On a recent trip, I found myself packing two small tablets; the Nexus 7 and the iPad Mini. I thought this was ridiculous. Packing two small tablets totally negates the point of portability. And I would switch between one or the other, which made things confusing. Apart from all that, it’s just excessive to have two tablets of any size. The iPad Mini came first and during its “tenure” in my possession, it has proven to be the perfect size for a travel, everyday, complimentary companion. The Nexus 7 came afterwards, and had some very big shoes to fill…
Despite being a 7 inch display tablet, the Nexus looks and feels slightly bigger than the Mini, which has an 8 inch screen (7.9 for the nitpickers). At HWD 7.87 x 4.48 x .34 inches , it’s the same height as the Mini, but the Nexus is narrower and thicker. Its awkwardly large top and bottom bezels are slightly off-putting and distracting, especially when the Nexus is held in portrait mode; it makes the screen look smaller than it already is. It loses out against the Mini in looks.
The entire front surface is comprised of scratch resistant Gorilla Glass and the back has a premium matte, rubberized plastic texture. It feels more comfortable and natural to hold than the Mini because of its narrowness, but that means sacrificing an inch of screen real estate, which makes a surprisingly big difference.
Android 4.3 is silky smooth on the Nexus 7’s quad-core, 1.5GHz Snapdragon S4 Pro processor and 2GB RAM combo. A 400MHz Adreno 320 GPU helps when the graphics get needy, too. However, all the cores, GHz and RAM in the world can’t resolve one of Android’s weakest links; 3rd party apps. Many 3rd party app developers haven’t gotten round to optimizing their apps for Android 4.3 yet, which make some apps behave slowly, drop frame-rates, crash, or not even show up in the Google Play store. In many cases, you can also tell developers pay more attention to their iOS versions, which often run better on the Mini’s ancient dual-core, 1GHz A5 chip and 512MB RAM combo.
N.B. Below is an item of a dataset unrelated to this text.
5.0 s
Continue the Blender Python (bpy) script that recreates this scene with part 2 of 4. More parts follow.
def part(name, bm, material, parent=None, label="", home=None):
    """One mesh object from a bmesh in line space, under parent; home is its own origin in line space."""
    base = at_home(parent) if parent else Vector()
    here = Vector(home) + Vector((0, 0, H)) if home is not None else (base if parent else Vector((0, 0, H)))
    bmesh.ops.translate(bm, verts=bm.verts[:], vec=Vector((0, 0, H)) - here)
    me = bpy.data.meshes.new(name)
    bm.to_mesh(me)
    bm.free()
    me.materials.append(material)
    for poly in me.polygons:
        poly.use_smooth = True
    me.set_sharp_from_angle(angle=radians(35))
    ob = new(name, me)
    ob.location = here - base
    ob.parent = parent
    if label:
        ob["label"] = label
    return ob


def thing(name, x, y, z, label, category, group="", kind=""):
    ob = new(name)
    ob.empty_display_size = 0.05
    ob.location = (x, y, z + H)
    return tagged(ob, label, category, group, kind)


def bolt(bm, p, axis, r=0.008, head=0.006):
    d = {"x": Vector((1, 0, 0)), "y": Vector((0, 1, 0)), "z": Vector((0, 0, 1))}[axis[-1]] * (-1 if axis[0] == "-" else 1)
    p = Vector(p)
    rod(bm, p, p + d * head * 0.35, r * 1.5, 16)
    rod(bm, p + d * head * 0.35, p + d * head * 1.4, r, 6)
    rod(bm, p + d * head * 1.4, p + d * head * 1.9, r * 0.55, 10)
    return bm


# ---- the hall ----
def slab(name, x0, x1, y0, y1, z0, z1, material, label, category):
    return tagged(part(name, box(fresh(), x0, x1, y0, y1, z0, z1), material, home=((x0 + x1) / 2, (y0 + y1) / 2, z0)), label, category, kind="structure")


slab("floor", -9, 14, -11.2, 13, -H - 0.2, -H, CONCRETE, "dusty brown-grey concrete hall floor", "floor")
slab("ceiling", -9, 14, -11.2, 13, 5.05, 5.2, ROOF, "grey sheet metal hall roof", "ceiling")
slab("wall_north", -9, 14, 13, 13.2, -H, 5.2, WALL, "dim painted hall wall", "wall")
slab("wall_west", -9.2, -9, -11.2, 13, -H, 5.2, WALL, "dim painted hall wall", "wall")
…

The only game I actively play on tablets is Real Racing 3. Despite the Nexus’ superior display and chipset, RR3’s gameplay and graphics are surprisingly better on the Mini (a good example of how important OS optimization is). Car and track details on the Nexus (right) look jagged, blurry, and simply not optimized for the Nexus 7. Gameplay on the Nexus also felt very cramped compared to the larger screened Mini. It gets hot whilst playing this game, and only gets warm during other intensive tasks, such as Netflix streaming.
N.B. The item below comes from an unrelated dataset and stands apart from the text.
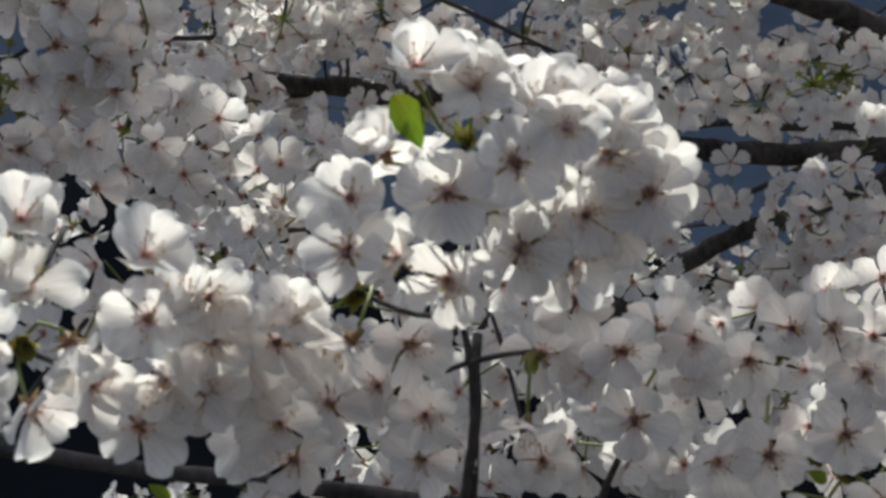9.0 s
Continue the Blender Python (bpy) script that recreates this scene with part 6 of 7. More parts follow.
backing.spray([(-0.440, 1.151, 1.454)])
main.spray([(-0.724, 0.565, 1.679), (-0.706, 0.542, 1.659), (-0.681, 0.560, 1.668), (-0.690, 0.575, 1.647), (-0.679, 0.551, 1.690)])
main.spray([(-0.691, 0.529, 1.693), (-0.677, 0.530, 1.649)])
far.spray([(-0.606, 1.922, 2.300), (-0.631, 1.907, 2.338), (-0.565, 1.903, 2.330), (-0.585, 1.864, 2.310)])
far.spray([(-0.567, 1.906, 2.367), (-0.548, 1.900, 2.392), (-0.588, 1.917, 2.405), (-0.535, 1.908, 2.334), (-0.586, 1.858, 2.346)])
far.spray([(-0.567, 1.920, 2.433)])
far.spray([(-0.633, 1.912, 2.385), (-0.637, 1.878, 2.406)])
far.spray([(-0.598, 1.845, 2.397)])
far.spray([(-0.546, 1.862, 2.265)])
far.spray([(-0.448, 1.891, 2.332), (-0.439, 1.920, 2.310), (-0.431, 1.883, 2.373)])
far.spray([(-0.470, 1.949, 2.385), (-0.449, 1.922, 2.423)])
behind.spray([(-0.352, 1.532, 2.056), (-0.365, 1.539, 2.036), (-0.371, 1.532, 2.075), (-0.349, 1.545, 2.085), (-0.363, 1.515, 2.098)])
behind.spray([(-0.398, 1.552, 2.050), (-0.409, 1.496, 2.048), (-0.416, 1.510, 2.084), (-0.400, 1.554, 2.109), (-0.388, 1.490, 2.063)])
overhead.bunches(6, [(-0.381, 1.394, 3.029), (-0.390, 1.408, 3.037), (-0.328, 1.345, 2.969), (-0.335, 1.386, 2.991), (-0.287, 1.241, 2.790), (-0.334, 1.402, 3.028), (-0.304, 1.252, 2.814), (-0.318, 1.359, 2.995)], joined=True)
overhead.bunches(6, [(-0.350, 1.278, 2.822), (-0.349, 1.362, 2.934), (-0.266, 1.297, 2.820), (-0.294, 1.405, 3.021), (-0.265, 1.264, 2.803), (-0.287, 1.383, 3.011), (-0.248, 1.365, 2.927), (-0.230, 1.290, 2.829)], joined=True)
overhead.bunches(6, [(-0.284, 1.447, 3.076), (-0.305, 1.443, 3.107), (-0.261, 1.392, 2.954), (-0.249, 1.348, 2.927), (-0.397, 1.369, 2.915), (-0.412, 1.479, 3.065), (-0.293, 1.406, 3.024), (-0.277, 1.333, 2.893)], joined=True)
overhead.bunches(6, [(-0.353, 1.338, 2.837), (-0.342, 1.440, 3.024), (-0.347, 1.365, 2.923), (-0.326, 1.378, 2.979), (-0.259, 1.303, 2.761), (-0.250, 1.303, 2.793), (-0.344, 1.437, 3.087), (-0.342, 1.414, 3.054)], joined=True)
overhead.bunches(6, [(-0.208, 1.290, 2.784), (-0.248, 1.401, 2.928), (-0.249, 1.428, 3.032), (-0.224, 1.337, 2.897), (-0.384, 1.397, 2.967), (-0.382, 1.381, 2.916), (-0.307, 1.285, 2.762), (-0.273, 1.303, 2.768)], joined=True)
overhead.bunches(6, [(-0.268, 1.400, 2.943), (-0.294, 1.458, 3.026), (-0.238, 1.397, 2.893), (-0.222, 1.333, 2.804), (-0.364, 1.484, 3.031), (-0.272, 1.424, 2.865), (-0.333, 1.415, 2.894), (-0.277, 1.469, 2.946)], joined=True)
overhead.bunches(6, [(-0.293, 1.382, 2.916), (-0.296, 1.402, 2.950), (-0.389, 1.409, 2.947), (-0.399, 1.535, 3.102), (-0.271, 1.429, 2.980), (-0.295, 1.480, 2.984), (-0.366, 1.432, 2.990), (-0.272, 1.467, 3.078)], joined=True)
overhead.bunches(6, [(-0.369, 1.448, 3.024), (-0.227, 1.402, 2.846), (-0.294, 1.447, 3.042), (-0.306, 1.439, 3.008), (-0.334, 1.457, 2.993), (-0.292, 1.450, 2.943), (-0.288, 1.485, 3.023), (-0.272, 1.493, 2.997)], joined=True)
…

The iPad Mini was berated for having such a low-resolution screen in a market that craves pixel density. The Google/Asus guild has made sure that would never happen. In fact, they made the Nexus 7 with the sharpest, most pixel dense display that exists on a tablet. With a 323ppi (pixels per inch), 1920×1200 resolution, 1080p HD IPS display, it saturates your eyes with deep, vivid and bright colors. It’s even better than the iPad Retina’s 264ppi, 2048×1536 resolution display, and it blows the iPad Mini’s measly 163ppi, 1024×768 display out of water. Netflix and YouTube videos streaming in HD look glorious; colors are deeper and more vivid than on the iPad Mini. Details and text are clearer and sharper, too.
The loudspeakers deserve a mention. Sound is projected from two speakers found on either side of the short edges, creating actual stereo sound. The iPad Mini’s loudspeakers are very good, but the Nexus 7’s are noticeably better. Also, if you put your hand anywhere near the speaker on any iPad, the sound muffles considerably. This is not the case with the Nexus; you can hold your hands directly over the speakers and the sound will hardly be affected at all.
The Nexus boasts up to 9 hours of active use on a single charge while Apple claim the Mini will last around 10 hours. These figures are rarely true, but I will say that the Mini does last a little longer than the Nexus 7 on my average day, which mainly involves Flipboard (screen), Real Racing 3 (heavy CPU and GPU), Netflix and the Optimum TV app (heavy GPU, screen and Wi-Fi).
The Nexus 7 is a fantastic tablet and you can’t argue against it’s $229 (16GB) price tag compared to $329 (16GB) for the Mini’s inferior screen and old-calculator-innards. Google has also just announced a 32GB LTE version for $349, by the way.
Android has become superior to iOS in many ways, such as multi-tasking, notifications, quick app glancing/management (quickly checking and managing emails, messages, calendar etc). However, some 3rd party apps for Android are still an issue, but not deal breakers; developers will start rolling out optimized updates for them in the very near future.
I always came back to my iPad Mini. I wanted to love the Nexus because I prefer Android over iOS these days, but the Nexus 7’s 7inch display is simply too small for me. It’s narrowness bothered me by making videos, games and apps feel cramped. And those bezels! That’s probably the price we pay for such a pixel-dense display. If I didn’t own an iPad Mini, the Nexus 7 would continue to orbit my personal space. But today, it goes back on the store shelf.